### Aim of the exercise
Repeat the material verbatim. Images are excluded from the copy.

==================================================

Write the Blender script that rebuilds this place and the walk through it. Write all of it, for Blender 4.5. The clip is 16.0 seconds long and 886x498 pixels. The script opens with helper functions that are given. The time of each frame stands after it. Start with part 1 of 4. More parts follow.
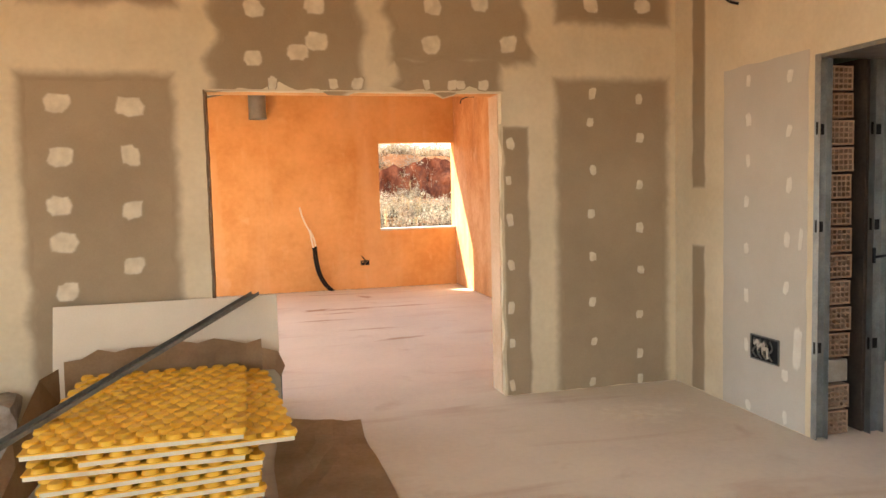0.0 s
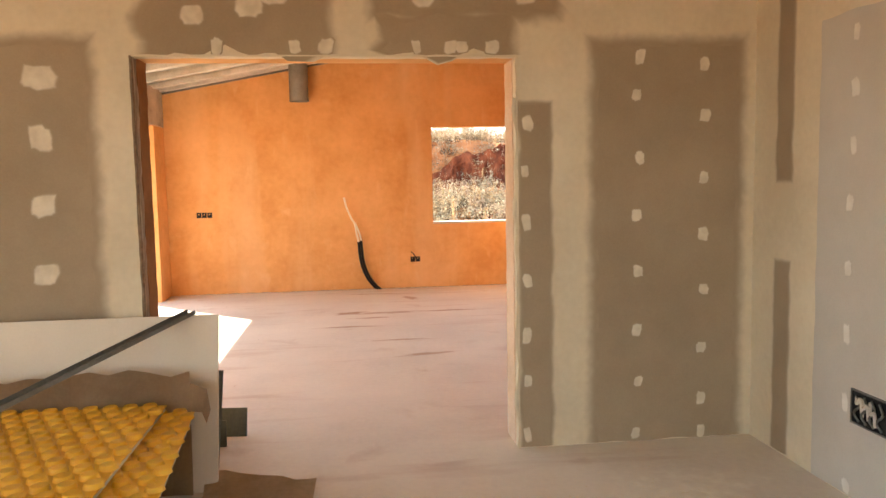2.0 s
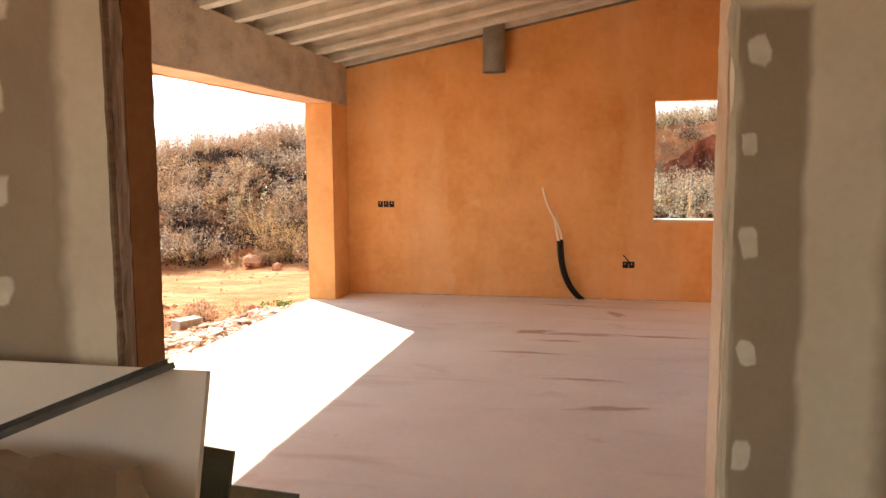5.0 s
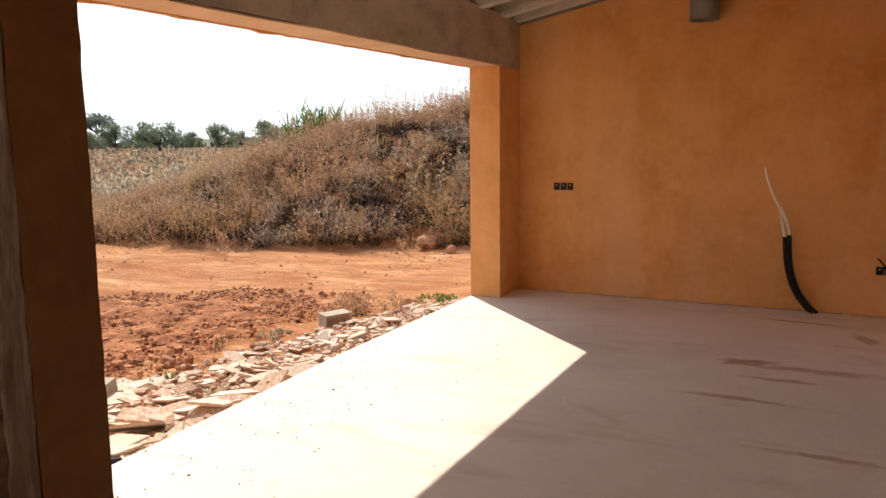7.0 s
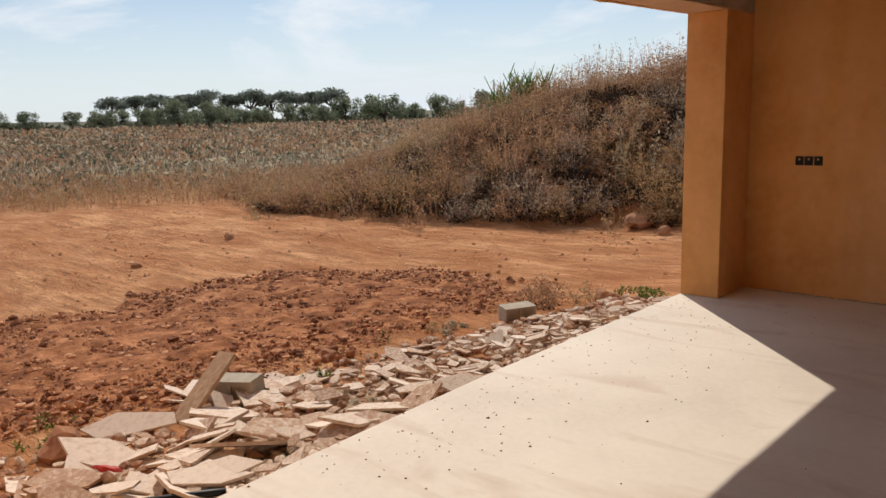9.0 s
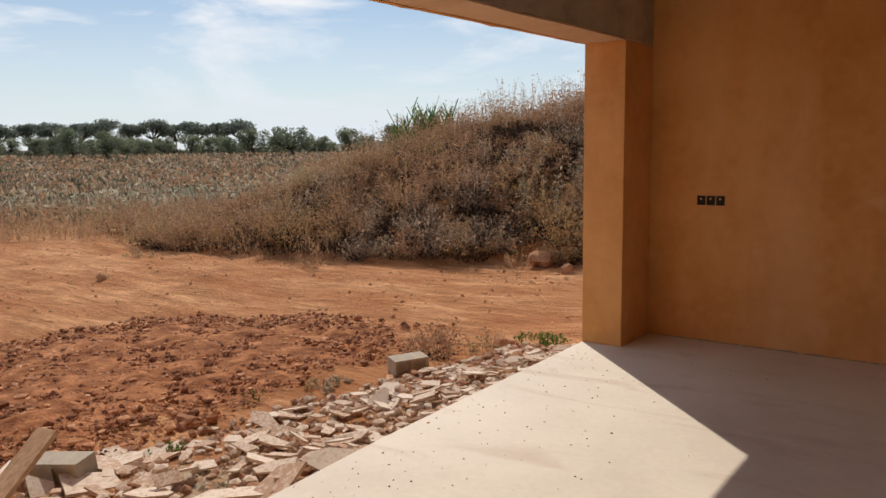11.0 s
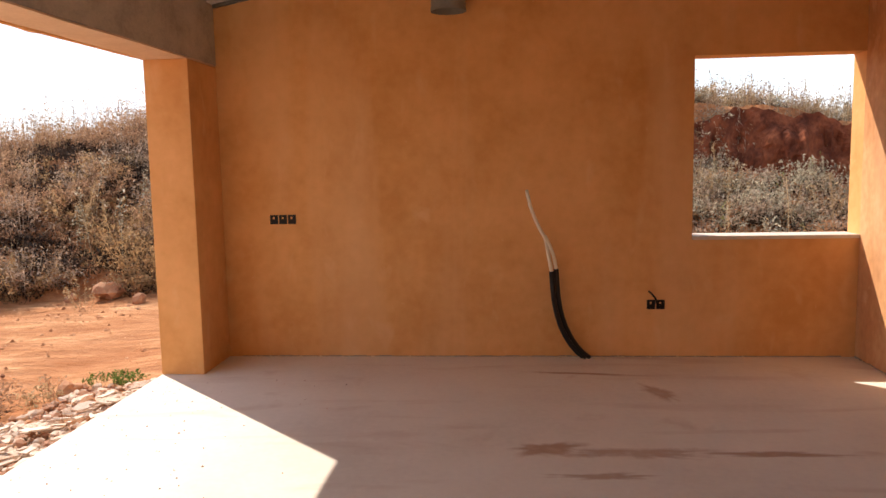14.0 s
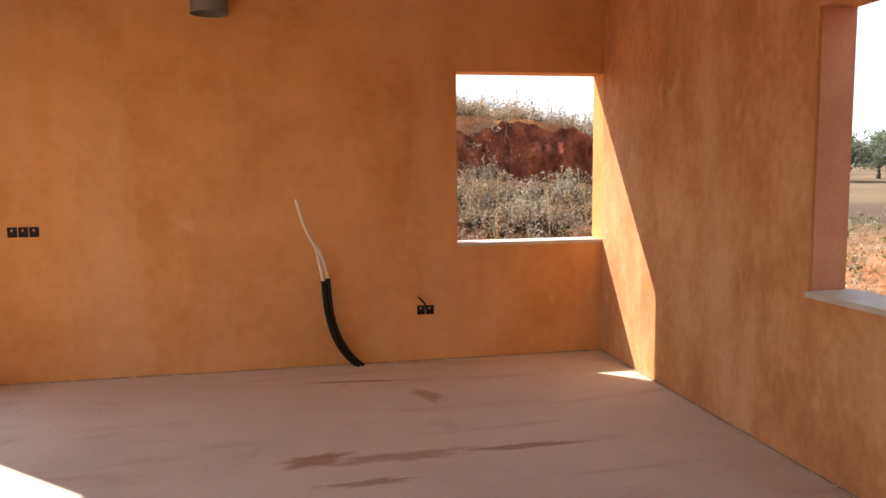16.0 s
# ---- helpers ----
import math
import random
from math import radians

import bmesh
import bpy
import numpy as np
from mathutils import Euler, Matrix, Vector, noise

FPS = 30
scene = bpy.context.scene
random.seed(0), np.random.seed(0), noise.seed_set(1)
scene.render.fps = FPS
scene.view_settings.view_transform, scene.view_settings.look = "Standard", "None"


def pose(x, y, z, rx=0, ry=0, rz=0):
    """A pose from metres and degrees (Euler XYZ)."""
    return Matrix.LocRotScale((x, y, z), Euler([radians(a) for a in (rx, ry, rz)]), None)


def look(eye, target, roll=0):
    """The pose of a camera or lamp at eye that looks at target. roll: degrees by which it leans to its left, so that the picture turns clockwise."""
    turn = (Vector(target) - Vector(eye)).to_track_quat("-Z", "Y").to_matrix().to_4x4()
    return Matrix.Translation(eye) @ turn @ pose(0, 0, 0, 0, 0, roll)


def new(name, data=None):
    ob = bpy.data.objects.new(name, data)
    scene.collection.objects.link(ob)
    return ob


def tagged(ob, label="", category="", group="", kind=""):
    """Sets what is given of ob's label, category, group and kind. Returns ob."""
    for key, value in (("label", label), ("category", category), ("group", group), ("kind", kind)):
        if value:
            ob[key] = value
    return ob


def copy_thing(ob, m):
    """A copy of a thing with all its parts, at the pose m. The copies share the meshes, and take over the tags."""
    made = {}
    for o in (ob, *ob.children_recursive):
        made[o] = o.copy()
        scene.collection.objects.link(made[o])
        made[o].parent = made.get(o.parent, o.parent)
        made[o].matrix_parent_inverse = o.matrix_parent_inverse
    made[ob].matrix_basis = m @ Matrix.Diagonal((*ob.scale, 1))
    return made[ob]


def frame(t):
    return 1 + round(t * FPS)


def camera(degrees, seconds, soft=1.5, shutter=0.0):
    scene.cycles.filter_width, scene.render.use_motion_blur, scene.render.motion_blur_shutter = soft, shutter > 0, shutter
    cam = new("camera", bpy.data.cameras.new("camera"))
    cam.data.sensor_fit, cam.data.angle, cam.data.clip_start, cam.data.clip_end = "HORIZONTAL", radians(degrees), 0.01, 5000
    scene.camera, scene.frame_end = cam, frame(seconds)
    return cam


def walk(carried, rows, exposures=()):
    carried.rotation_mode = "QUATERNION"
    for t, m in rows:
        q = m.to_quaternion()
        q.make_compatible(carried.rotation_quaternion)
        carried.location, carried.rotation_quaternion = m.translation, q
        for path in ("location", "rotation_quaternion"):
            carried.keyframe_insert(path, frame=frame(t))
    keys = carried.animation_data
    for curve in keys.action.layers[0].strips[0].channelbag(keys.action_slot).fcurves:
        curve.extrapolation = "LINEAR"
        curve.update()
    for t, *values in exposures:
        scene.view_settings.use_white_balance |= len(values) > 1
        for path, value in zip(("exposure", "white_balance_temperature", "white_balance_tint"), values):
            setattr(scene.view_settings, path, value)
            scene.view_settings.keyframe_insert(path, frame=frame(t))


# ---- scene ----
cam = camera(60.78, 16.0)
# seconds, x, y, z, yaw, pitch, roll
ROWS = [
    (0.0, 0.118, -0.137, 1.488, -14.46, -4.41, 1.42),
    (0.5, 0.362, 0.122, 1.525, -13.61, -4.51, 1.66),
    (1.0, 0.539, 0.387, 1.522, -12.81, -4.77, 1.56),
    (1.5, 0.730, 0.640, 1.496, -11.34, -4.54, 1.57),
    (2.0, 0.967, 0.888, 1.509, -6.90, -5.22, 1.07),
    (2.5, 1.158, 1.135, 1.500, -3.39, -5.37, 0.99),
    (3.0, 1.352, 1.412, 1.493, 2.28, -4.92, 0.39),
    (3.5, 1.492, 1.684, 1.475, 6.92, -5.05, -0.45),
    (3.7, 1.503, 1.828, 1.469, 7.61, -5.31, -0.62),
    (5.8, 1.458, 3.274, 1.500, 17.07, -6.33, 1.05),
    (6.0, 1.432, 3.458, 1.517, 19.01, -6.53, 1.01),
    (6.5, 1.392, 3.765, 1.510, 23.09, -7.31, 0.52),
    (7.0, 1.323, 4.062, 1.518, 26.63, -7.82, 0.66),
    (7.5, 1.277, 4.363, 1.514, 33.57, -8.32, 0.73),
    (8.0, 1.195, 4.623, 1.504, 39.10, -9.18, 0.08),
    (8.5, 1.067, 4.853, 1.503, 41.22, -9.95, 1.17),
    (8.7, 1.024, 4.934, 1.503, 42.90, -10.03, 1.65),
    (10.8, 0.743, 5.680, 1.499, 39.10, -7.36, 0.88),
    (11.0, 0.732, 5.654, 1.493, 36.32, -7.41, 0.79),
    (11.5, 0.736, 5.685, 1.499, 30.99, -7.45, 0.81),
    (12.0, 0.721, 5.693, 1.500, 25.72, -7.16, 1.02),
    (12.5, 0.715, 5.654, 1.499, 19.29, -6.97, 0.87),
    (13.0, 0.699, 5.688, 1.492, 12.12, -6.87, 0.53),
    (13.5, 0.697, 5.700, 1.495, 7.97, -6.66, 0.86),
    (14.0, 0.693, 5.699, 1.493, 4.56, -6.38, 1.11),
    (14.5, 0.731, 5.703, 1.496, 1.29, -6.27, 1.35),
    (15.0, 0.751, 5.709, 1.495, -2.77, -5.98, 1.34),
    (15.5, 0.787, 5.699, 1.494, -6.74, -5.71, 1.02),
    (16.0, 0.831, 5.696, 1.497, -11.32, -5.98, 0.58),
]
# the camera opens up in the dim room and closes again before the bright garden
EXPOSURES = [(0.0, 2.78, 6500, 4), (1.5, 2.72, 6500, 4), (3.0, 2.5, 6500, 5), (3.7, 2.3, 6500, 6), (5.8, 1.66, 6500, 9), (7.0, 0.9, 6500, 11), (8.0, 0.27, 6500, 11), (8.7, 0.06, 6500, 11), (10.8, 0.0, 6500, 11), (11.5, 0.0, 6500, 11), (12.5, 0.32, 6500, 13), (13.5, 0.85, 6500, 15), (14.5, 1.2, 6500, 15), (16.0, 1.36, 6500, 14)]
walk(cam, [(t, pose(x, y, z, 90 + pitch, roll, yaw)) for t, x, y, z, yaw, pitch, roll in ROWS], EXPOSURES)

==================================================

### Output of the task
Write the Blender script that rebuilds this place and the walk through it. Write all of it, for Blender 4.5. The clip is 16.0 seconds long and 886x498 pixels. The script opens with helper functions that are given. The time of each frame stands after it. Start with part 1 of 4. More parts follow.
0.0 s
2.0 s
5.0 s
7.0 s
9.0 s
11.0 s
14.0 s
16.0 s
# ---- helpers ----
import math
import random
from math import radians

import bmesh
import bpy
import numpy as np
from mathutils import Euler, Matrix, Vector, noise

FPS = 30
scene = bpy.context.scene
random.seed(0), np.random.seed(0), noise.seed_set(1)
scene.render.fps = FPS
scene.view_settings.view_transform, scene.view_settings.look = "Standard", "None"


def pose(x, y, z, rx=0, ry=0, rz=0):
    """A pose from metres and degrees (Euler XYZ)."""
    return Matrix.LocRotScale((x, y, z), Euler([radians(a) for a in (rx, ry, rz)]), None)


def look(eye, target, roll=0):
    """The pose of a camera or lamp at eye that looks at target. roll: degrees by which it leans to its left, so that the picture turns clockwise."""
    turn = (Vector(target) - Vector(eye)).to_track_quat("-Z", "Y").to_matrix().to_4x4()
    return Matrix.Translation(eye) @ turn @ pose(0, 0, 0, 0, 0, roll)


def new(name, data=None):
    ob = bpy.data.objects.new(name, data)
    scene.collection.objects.link(ob)
    return ob


def tagged(ob, label="", category="", group="", kind=""):
    """Sets what is given of ob's label, category, group and kind. Returns ob."""
    for key, value in (("label", label), ("category", category), ("group", group), ("kind", kind)):
        if value:
            ob[key] = value
    return ob


def copy_thing(ob, m):
    """A copy of a thing with all its parts, at the pose m. The copies share the meshes, and take over the tags."""
    made = {}
    for o in (ob, *ob.children_recursive):
        made[o] = o.copy()
        scene.collection.objects.link(made[o])
        made[o].parent = made.get(o.parent, o.parent)
        made[o].matrix_parent_inverse = o.matrix_parent_inverse
    made[ob].matrix_basis = m @ Matrix.Diagonal((*ob.scale, 1))
    return made[ob]


def frame(t):
    return 1 + round(t * FPS)


def camera(degrees, seconds, soft=1.5, shutter=0.0):
    scene.cycles.filter_width, scene.render.use_motion_blur, scene.render.motion_blur_shutter = soft, shutter > 0, shutter
    cam = new("camera", bpy.data.cameras.new("camera"))
    cam.data.sensor_fit, cam.data.angle, cam.data.clip_start, cam.data.clip_end = "HORIZONTAL", radians(degrees), 0.01, 5000
    scene.camera, scene.frame_end = cam, frame(seconds)
    return cam


def walk(carried, rows, exposures=()):
    carried.rotation_mode = "QUATERNION"
    for t, m in rows:
        q = m.to_quaternion()
        q.make_compatible(carried.rotation_quaternion)
        carried.location, carried.rotation_quaternion = m.translation, q
        for path in ("location", "rotation_quaternion"):
            carried.keyframe_insert(path, frame=frame(t))
    keys = carried.animation_data
    for curve in keys.action.layers[0].strips[0].channelbag(keys.action_slot).fcurves:
        curve.extrapolation = "LINEAR"
        curve.update()
    for t, *values in exposures:
        scene.view_settings.use_white_balance |= len(values) > 1
        for path, value in zip(("exposure", "white_balance_temperature", "white_balance_tint"), values):
            setattr(scene.view_settings, path, value)
            scene.view_settings.keyframe_insert(path, frame=frame(t))


# ---- scene ----
cam = camera(60.78, 16.0)
# seconds, x, y, z, yaw, pitch, roll
ROWS = [
    (0.0, 0.118, -0.137, 1.488, -14.46, -4.41, 1.42),
    (0.5, 0.362, 0.122, 1.525, -13.61, -4.51, 1.66),
    (1.0, 0.539, 0.387, 1.522, -12.81, -4.77, 1.56),
    (1.5, 0.730, 0.640, 1.496, -11.34, -4.54, 1.57),
    (2.0, 0.967, 0.888, 1.509, -6.90, -5.22, 1.07),
    (2.5, 1.158, 1.135, 1.500, -3.39, -5.37, 0.99),
    (3.0, 1.352, 1.412, 1.493, 2.28, -4.92, 0.39),
    (3.5, 1.492, 1.684, 1.475, 6.92, -5.05, -0.45),
    (3.7, 1.503, 1.828, 1.469, 7.61, -5.31, -0.62),
    (5.8, 1.458, 3.274, 1.500, 17.07, -6.33, 1.05),
    (6.0, 1.432, 3.458, 1.517, 19.01, -6.53, 1.01),
    (6.5, 1.392, 3.765, 1.510, 23.09, -7.31, 0.52),
    (7.0, 1.323, 4.062, 1.518, 26.63, -7.82, 0.66),
    (7.5, 1.277, 4.363, 1.514, 33.57, -8.32, 0.73),
    (8.0, 1.195, 4.623, 1.504, 39.10, -9.18, 0.08),
    (8.5, 1.067, 4.853, 1.503, 41.22, -9.95, 1.17),
    (8.7, 1.024, 4.934, 1.503, 42.90, -10.03, 1.65),
    (10.8, 0.743, 5.680, 1.499, 39.10, -7.36, 0.88),
    (11.0, 0.732, 5.654, 1.493, 36.32, -7.41, 0.79),
    (11.5, 0.736, 5.685, 1.499, 30.99, -7.45, 0.81),
    (12.0, 0.721, 5.693, 1.500, 25.72, -7.16, 1.02),
    (12.5, 0.715, 5.654, 1.499, 19.29, -6.97, 0.87),
    (13.0, 0.699, 5.688, 1.492, 12.12, -6.87, 0.53),
    (13.5, 0.697, 5.700, 1.495, 7.97, -6.66, 0.86),
    (14.0, 0.693, 5.699, 1.493, 4.56, -6.38, 1.11),
    (14.5, 0.731, 5.703, 1.496, 1.29, -6.27, 1.35),
    (15.0, 0.751, 5.709, 1.495, -2.77, -5.98, 1.34),
    (15.5, 0.787, 5.699, 1.494, -6.74, -5.71, 1.02),
    (16.0, 0.831, 5.696, 1.497, -11.32, -5.98, 0.58),
]
# the camera opens up in the dim room and closes again before the bright garden
EXPOSURES = [(0.0, 2.78, 6500, 4), (1.5, 2.72, 6500, 4), (3.0, 2.5, 6500, 5), (3.7, 2.3, 6500, 6), (5.8, 1.66, 6500, 9), (7.0, 0.9, 6500, 11), (8.0, 0.27, 6500, 11), (8.7, 0.06, 6500, 11), (10.8, 0.0, 6500, 11), (11.5, 0.0, 6500, 11), (12.5, 0.32, 6500, 13), (13.5, 0.85, 6500, 15), (14.5, 1.2, 6500, 15), (16.0, 1.36, 6500, 14)]
walk(cam, [(t, pose(x, y, z, 90 + pitch, roll, yaw)) for t, x, y, z, yaw, pitch, roll in ROWS], EXPOSURES)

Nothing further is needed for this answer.